At the same time, I felt the material that came to constitute chapter 4 might have been better served as a standalone journal article. This informs a wider concern with the two chapters on Punjab, which in terms of historical context and sheer space within the monograph, receive much less attention than the material on peninsular India. Their inclusion seems to run against the grain of Purushotham’s point during the introduction that scholarly emphasis on partition in Punjab at independence has obscured the focus on events elsewhere (2). Elsewhere, chapter 1 is remarkably long, and much of its content is a work of synthesis.
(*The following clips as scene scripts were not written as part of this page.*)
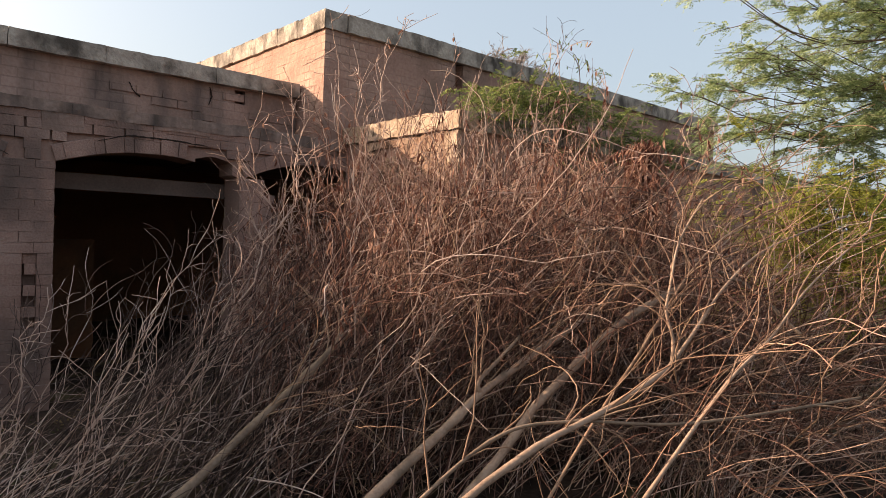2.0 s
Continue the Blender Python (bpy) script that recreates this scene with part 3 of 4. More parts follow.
fallen_branch("thick smooth dry branch lying across the brush", [(0.54, -3.82, 0.42), (0.8, -3.81, 0.56), (1.01, -3.8, 0.67), (1.2, -3.8, 0.79), (1.44, -3.78, 0.875), (1.93, -3.75, 1.04), (2.41, -3.75, 1.22), (2.9, -3.78, 1.42)], 0.024, 0.015, (0.33, 0.62))
fallen_branch("short curled stub on the thick branch", [(1.22, -3.8, 0.8), (1.2, -3.8, 0.84), (1.24, -3.79, 0.88), (1.36, -3.76, 0.93), (1.6, -3.7, 1.04)], 0.013, 0.009, (), 4, M_BARK, False)
fallen_branch("thick sawn branch leaning on the brush", [(0.6, -3.85, 0.03), (1.1, -3.93, 0.42), (1.35, -3.97, 0.66), (1.44, -3.98, 0.75), (1.64, -4.0, 0.885), (1.91, -4.02, 1.05), (2.24, -4.06, 1.21), (2.55, -4.12, 1.33)], 0.025, 0.018, (0.62, 0.83), 12, M_BARK, False)
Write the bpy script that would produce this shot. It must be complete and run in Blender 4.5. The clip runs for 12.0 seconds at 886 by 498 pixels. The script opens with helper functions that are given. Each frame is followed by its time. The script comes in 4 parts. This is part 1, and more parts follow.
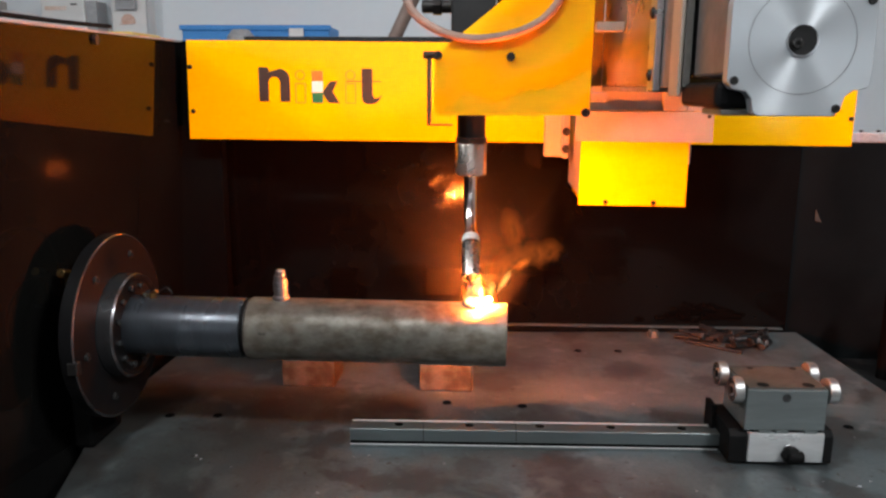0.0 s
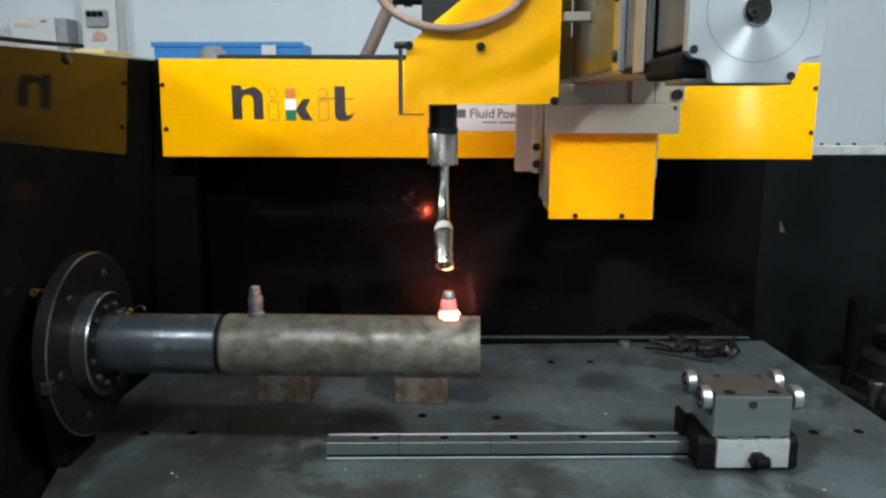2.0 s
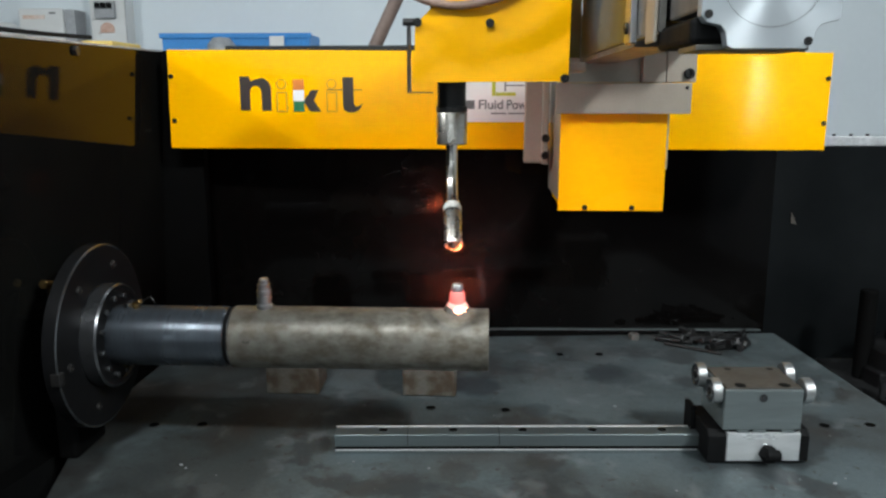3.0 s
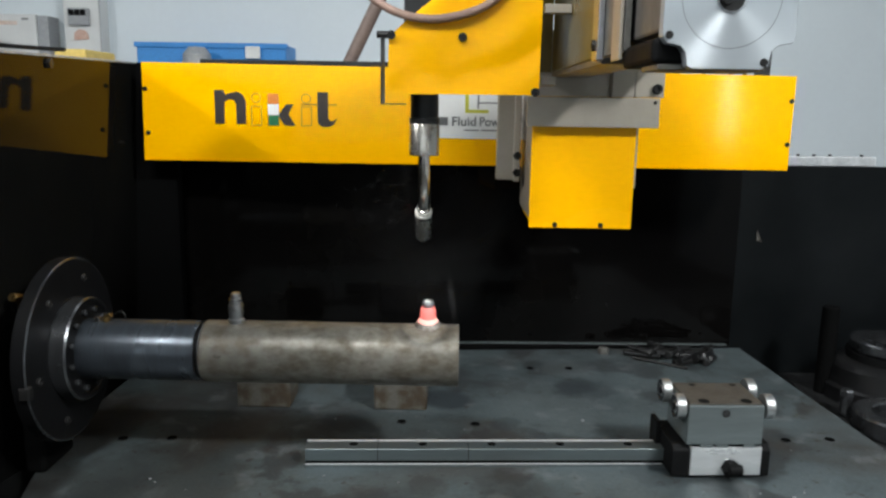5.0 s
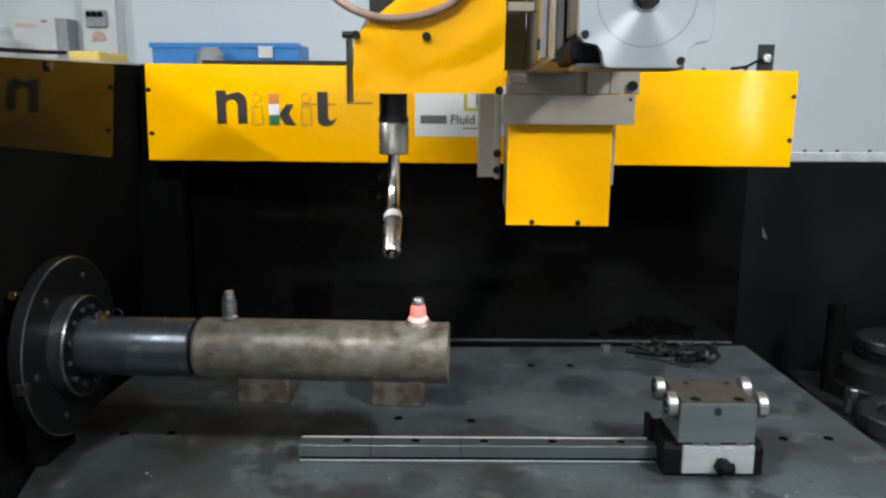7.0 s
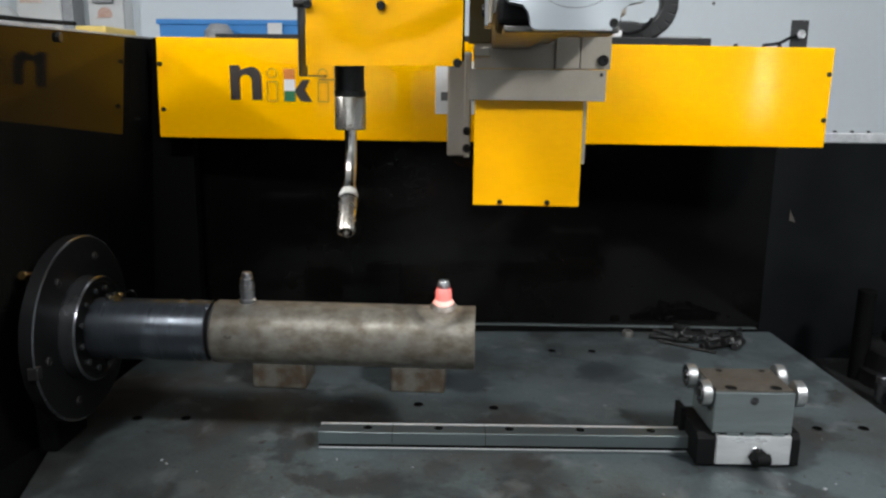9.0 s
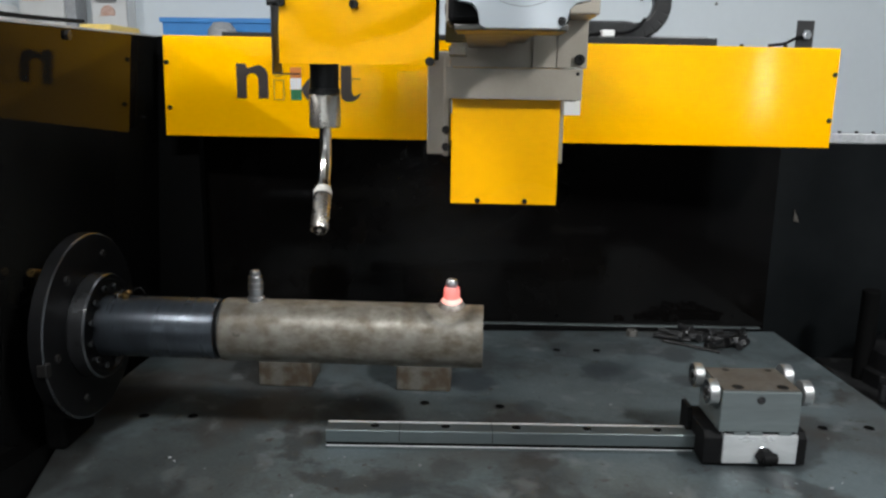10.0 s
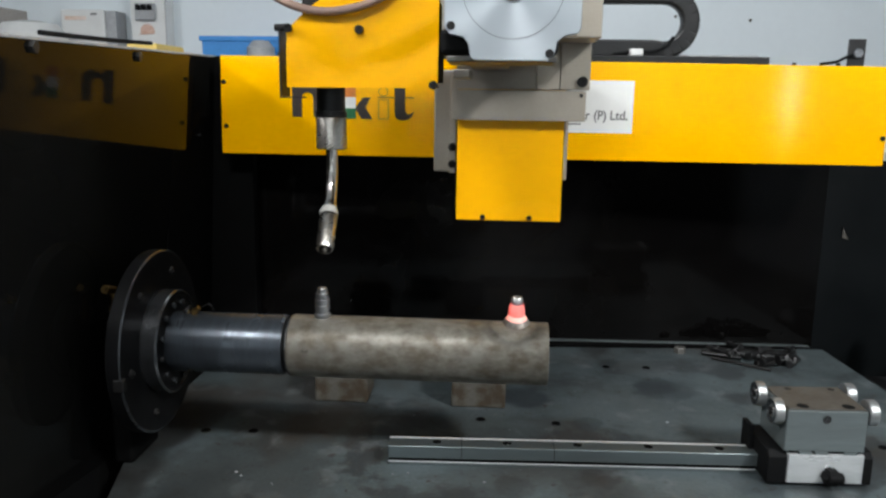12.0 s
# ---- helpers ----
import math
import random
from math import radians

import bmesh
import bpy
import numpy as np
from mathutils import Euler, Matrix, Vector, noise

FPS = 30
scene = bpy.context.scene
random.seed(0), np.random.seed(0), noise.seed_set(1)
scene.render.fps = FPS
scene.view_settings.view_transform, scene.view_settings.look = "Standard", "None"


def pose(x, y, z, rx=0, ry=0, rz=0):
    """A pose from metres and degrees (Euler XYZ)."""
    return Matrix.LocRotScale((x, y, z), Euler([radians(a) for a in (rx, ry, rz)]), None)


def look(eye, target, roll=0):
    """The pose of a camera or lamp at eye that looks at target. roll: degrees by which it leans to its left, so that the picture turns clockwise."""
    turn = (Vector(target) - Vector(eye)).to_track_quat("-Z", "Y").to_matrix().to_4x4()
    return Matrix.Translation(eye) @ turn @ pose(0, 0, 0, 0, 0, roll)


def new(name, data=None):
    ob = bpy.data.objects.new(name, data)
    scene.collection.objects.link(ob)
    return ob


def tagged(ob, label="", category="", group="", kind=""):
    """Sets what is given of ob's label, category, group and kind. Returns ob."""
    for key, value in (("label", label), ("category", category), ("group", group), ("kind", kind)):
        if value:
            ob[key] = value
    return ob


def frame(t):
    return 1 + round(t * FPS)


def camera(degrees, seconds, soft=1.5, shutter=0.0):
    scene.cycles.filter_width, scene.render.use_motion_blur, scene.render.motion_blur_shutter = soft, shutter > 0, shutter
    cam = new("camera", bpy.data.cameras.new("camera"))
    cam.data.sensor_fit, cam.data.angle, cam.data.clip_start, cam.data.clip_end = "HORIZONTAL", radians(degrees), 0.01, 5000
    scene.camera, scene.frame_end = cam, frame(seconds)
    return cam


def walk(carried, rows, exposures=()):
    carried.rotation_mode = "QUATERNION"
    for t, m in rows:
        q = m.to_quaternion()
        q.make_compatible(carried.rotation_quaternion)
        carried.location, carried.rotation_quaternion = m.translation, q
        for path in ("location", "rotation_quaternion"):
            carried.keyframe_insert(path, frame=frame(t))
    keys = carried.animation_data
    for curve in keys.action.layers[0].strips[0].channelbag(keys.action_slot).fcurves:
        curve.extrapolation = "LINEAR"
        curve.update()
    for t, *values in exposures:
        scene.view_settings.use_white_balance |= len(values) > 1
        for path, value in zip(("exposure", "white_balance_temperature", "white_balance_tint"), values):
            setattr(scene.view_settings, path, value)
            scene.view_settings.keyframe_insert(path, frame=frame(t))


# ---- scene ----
cam = camera(60.0, 12.0, soft=2.5)
PATH = [
    (0, (0.2070, -1.0550, 0.5250), (0.0770, 0.8986, 0.1170), 0.40),
    (0.2, (0.2062, -1.0638, 0.5258), (0.0906, 0.8908, 0.1183), 0.12),
    (0.5, (0.2050, -1.0770, 0.5270), (0.0860, 0.8790, 0.1270), -0.30),
    (0.7, (0.2050, -1.0794, 0.5282), (0.1032, 0.8765, 0.1229), -0.18),
    (0.8, (0.2050, -1.0806, 0.5288), (0.0965, 0.8743, 0.1205), -0.12),
    (1, (0.2050, -1.0830, 0.5300), (0.0980, 0.8720, 0.1220), -0.00),
    (1.2, (0.2082, -1.0810, 0.5312), (0.1099, 0.8749, 0.1254), 0.12),
    (1.3, (0.2098, -1.0800, 0.5318), (0.1374, 0.8813, 0.1468), 0.18),
    (1.5, (0.2130, -1.0780, 0.5330), (0.1540, 0.8860, 0.1600), 0.30),
    (1.7, (0.2122, -1.0756, 0.5318), (0.1598, 0.8884, 0.1576), 0.22),
    (2, (0.2110, -1.0720, 0.5300), (0.1450, 0.8918, 0.1570), 0.10),
    (2.2, (0.2098, -1.0708, 0.5288), (0.1120, 0.8907, 0.1509), -0.02),
    (2.5, (0.2080, -1.0690, 0.5270), (0.1040, 0.8896, 0.1360), -0.20),
    (2.7, (0.2088, -1.0682, 0.5282), (0.1064, 0.8893, 0.1311), -0.12),
    (3, (0.2100, -1.0670, 0.5300), (0.1230, 0.8916, 0.1348), 0.00),
    (3.2, (0.2133, -1.0679, 0.5435), (0.1375, 0.8868, 0.1273), 0.12),
    (4.8, (0.2151, -1.0816, 0.5490), (0.1673, 0.8845, 0.1855), 0.75),
    (5, (0.2160, -1.0800, 0.5440), (0.1930, 0.8850, 0.1720), 0.90),
    (5.3, (0.2172, -1.0806, 0.5464), (0.1898, 0.8823, 0.1640), 1.02),
    (5.5, (0.2180, -1.0810, 0.5480), (0.1960, 0.8819, 0.1650), 1.10),
    (5.7, (0.2260, -1.0830, 0.5484), (0.1990, 0.8801, 0.1667), 1.06),
    (6, (0.2380, -1.0860, 0.5490), (0.1760, 0.8756, 0.1640), 1.00),
    (6.3, (0.2776, -1.0758, 0.5502), (0.1367, 0.8804, 0.1587), 0.76),
    (6.5, (0.3040, -1.0690, 0.5510), (0.1460, 0.8850, 0.1550), 0.60),
    (6.7, (0.2892, -1.0754, 0.5498), (0.1812, 0.8846, 0.1665), 0.52),
    (7, (0.2670, -1.0850, 0.5480), (0.1790, 0.8764, 0.1670), 0.40),
    (7.2, (0.2663, -1.0799, 0.5477), (0.1716, 0.8792, 0.1569), 0.17),
    (8.8, (0.2370, -1.0450, 0.5350), (0.1290, 0.9091, 0.1230), 0.60),
    (9, (0.2320, -1.0430, 0.5360), (0.1370, 0.9092, 0.1120), 0.70),
    (9.3, (0.2314, -1.0460, 0.5342), (0.1281, 0.9054, 0.1083), 0.76),
    (9.5, (0.2310, -1.0480, 0.5330), (0.1310, 0.9042, 0.1100), 0.80),
    (9.8, (0.2238, -1.0468, 0.5342), (0.1230, 0.9055, 0.1121), 0.86),
    (10, (0.2190, -1.0460, 0.5350), (0.1270, 0.9062, 0.1100), 0.90),
    (10.3, (0.2094, -1.0478, 0.5362), (0.1022, 0.9047, 0.1162), 0.96),
    (10.5, (0.2030, -1.0490, 0.5370), (0.0860, 0.9031, 0.1180), 1.00),
    (10.8, (0.1988, -1.0526, 0.5370), (0.0843, 0.9001, 0.1198), 0.76),
    (11, (0.1960, -1.0550, 0.5370), (0.0720, 0.8986, 0.1270), 0.60),
    (11.3, (0.1912, -1.0544, 0.5376), (0.0644, 0.9012, 0.1381), 0.60),
    (11.5, (0.1880, -1.0540, 0.5380), (0.0460, 0.9015, 0.1432), 0.60),
    (11.7, (0.1732, -1.0568, 0.5396), (0.0346, 0.8994, 0.1472), 0.68),
    (12, (0.1510, -1.0610, 0.5420), (0.0150, 0.8959, 0.1520), 0.80),
]
walk(cam, [(t, look(eye, target, roll)) for t, eye, target, roll in PATH],
     exposures=((0, -0.14, 6600, 11), (0.5, 0.0, 6350, 8), (1.0, 0.6, 6050, 4), (1.6, 0.32, 6200, 4), (2.5, 0.2, 6300, 5), (3.2, 0.17, 6400, 6), (6.0, 0.25, 6550, 8.5), (7.2, 0.25, 6550, 9), (9.0, 0.14, 6600, 10.5), (12, 0.17, 6550, 9.5)))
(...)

Perhaps here the uninformed reader might have been simply directed to existing scholarship (e.g. Eric Beverley, Hyderabad, British India, and the World: Muslim Networks and Minor Sovereignty, c. 1850-1950, Cambridge University Press, 2015), and the really original and significant aspects of this chapter might then have been more forcefully drawn out. On the vexing and perhaps rather tired question of continuity and change, much of the actual substantive content of the book pointed to connections between the colonial and postcolonial periods as much as to the radical break postulated during the introduction and epilogue. Finally, there was scope to draw more heavily upon recent relevant scholarship to further augment the content, such as on “criminal tribes” in Punjab (Sarah Gandee, “Criminalizing the Criminal Tribe: Partition, Borders, and the State in India’s Punjab, 1947-55,” Comparative Studies of South Asia, Africa and the Middle East 38.3, 2018, 557–572).
Ultimately, though, these relatively minor quibbles should not detract from what is otherwise an empirically and theoretically rich account of the constitutive role of violence in the forging of India’s new republic. This book will be particularly useful for scholars interested in this period of South Asian history, and I would also enthusiastically recommend it to those concerned with theories and ideas of sovereignty, democracy, citizenship, and violence more generally.